**What the exercise asks**
Tally the lines of the listing that contain the word "Blender", then give the total and nothing else.

**Recorded information**
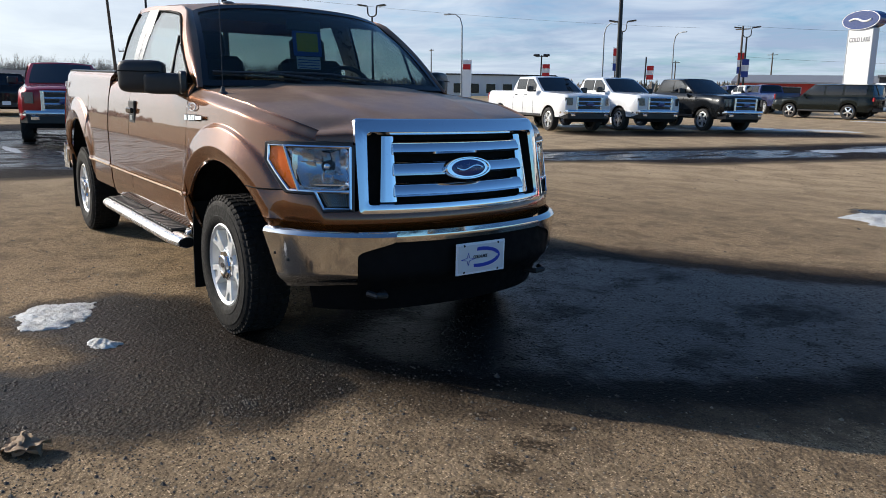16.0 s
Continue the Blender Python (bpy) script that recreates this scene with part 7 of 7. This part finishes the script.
# loose grit round the truck
plain("grit_dark", (0.055, 0.047, 0.038), 0.8, vary=0.5)
plain("grit_light", (0.22, 0.178, 0.125), 0.85, vary=0.4)
rnd = random.Random(11)
for mat, count in (("grit_dark", 15000), ("grit_light", 9000)):
    g = Geo()
    for i in range(count):
        d = 5.5 * rnd.random() ** 0.9
        a = rnd.uniform(0, 2 * math.pi)
        x, y = 1.0 + d * math.cos(a), -1.2 + d * math.sin(a) * 1.1
        if mat == "grit_light" and max(outline_depth(WET_EDGE[k], x, y) for k in ("film", "pool_and_shade")) > -0.1 and rnd.random() < 0.93:
            continue
        r = rnd.uniform(0.0018, 0.0066) * (1.7 if rnd.random() < 0.06 else 1)
        t = rnd.uniform(0, 6.28)
        pts = [(x + r * 1.3 * math.cos(t + k * 1.2566) * rnd.uniform(0.7, 1.2), y + r * math.sin(t + k * 1.2566) * rnd.uniform(0.7, 1.2), 0.001) for k in range(5)]
        top = (x + r * rnd.uniform(-0.3, 0.3), y + r * rnd.uniform(-0.3, 0.3), r * rnd.uniform(0.7, 1.2))
        g.add(pts + [top], [(k, (k + 1) % 5, 5) for k in range(5)])
    for i in range(1100 if mat == "grit_dark" else 0):
        # clods dropped by tyres, farther over the lot
        x, y = rnd.uniform(-7, 8), rnd.uniform(-3.5, 12)
        if abs(x + 1.8) < 2.8 and abs(y) < 1.1:
            continue
        r, t = rnd.uniform(0.006, 0.010) * (2.0 if rnd.random() < 0.12 else 1), rnd.uniform(0, 6.28)
        base = [(x + r * 1.4 * math.cos(t + k * 1.2566) * rnd.uniform(0.7, 1.2), y + r * math.sin(t + k * 1.2566) * rnd.uniform(0.7, 1.2), ground_z(y) + 0.0005) for k in range(5)]
        g.add(base + [(x, y, ground_z(y) + r * rnd.uniform(0.6, 1.1))], [(k, (k + 1) % 5, 5) for k in range(5)])
    solid("loose_grit", g, mat, "loose grit strewn over the asphalt", "gravel", kind="stuff", smooth=0)

# dry leaf
plain("dry_leaf", (0.27, 0.185, 0.115), 0.85, vary=0.5, scale=45, bump=0.3)
leaf = Geo()


def leaf_fn(u, v):
    w = (0.062 + 0.010 * math.sin(17 * u + 2 * v)) * math.sin(math.pi * min(1, u * 0.95 + 0.04)) ** 0.6
    return Vector((0.18 * u - 0.09, w * v, 0.012 + 0.014 * abs(v) ** 1.5 + 0.026 * math.sin(3.2 * u + 0.6 * v) + 0.009 * abs((4.3 * u + 1.7 * v) % 2 - 1) + 0.007 * abs((3.1 * v - 2.2 * u) % 2 - 1)))


leaf.sheet(leaf_fn, spread(0, 1, 22), spread(-1, 1, 15), 0.0012)
leaf.sheet(lambda u, v: Matrix.Rotation(1.1, 3, "Z") @ leaf_fn(u, v) * 0.75 + Vector((0.03, 0.02, 0.012)), spread(0, 1, 20), spread(-1, 1, 13), 0.0012)
leaf.sheet(lambda u, v: Matrix.Rotation(-0.9, 3, "Z") @ Matrix.Rotation(0.5, 3, "X") @ leaf_fn(u, v) * 0.7 + Vector((-0.02, 0.015, 0.026)), spread(0, 1, 20), spread(-1, 1, 13), 0.0012)
solid("dry_leaf", leaf, "dry_leaf", "crumpled brown dry leaf on asphalt", "leaf", at=pose(0.99, -2.06, -0.010, 2, -3, 35))
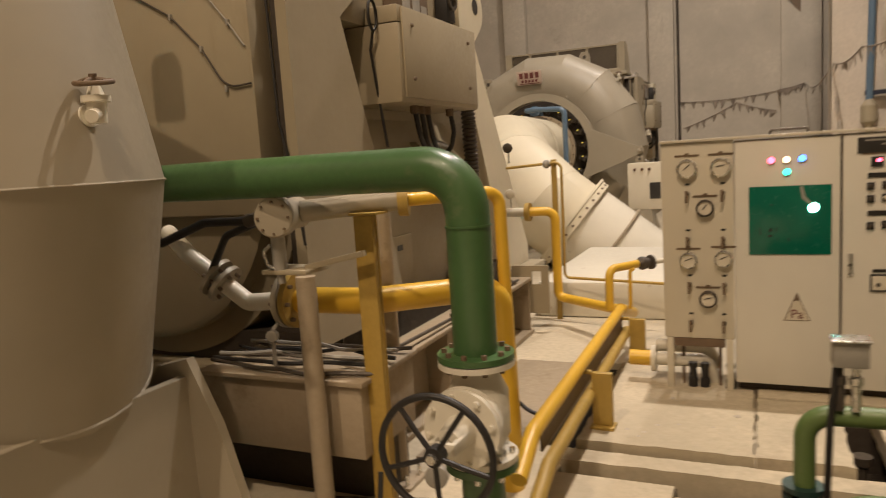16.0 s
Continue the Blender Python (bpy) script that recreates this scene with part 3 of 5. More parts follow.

**Solution to the problem**
2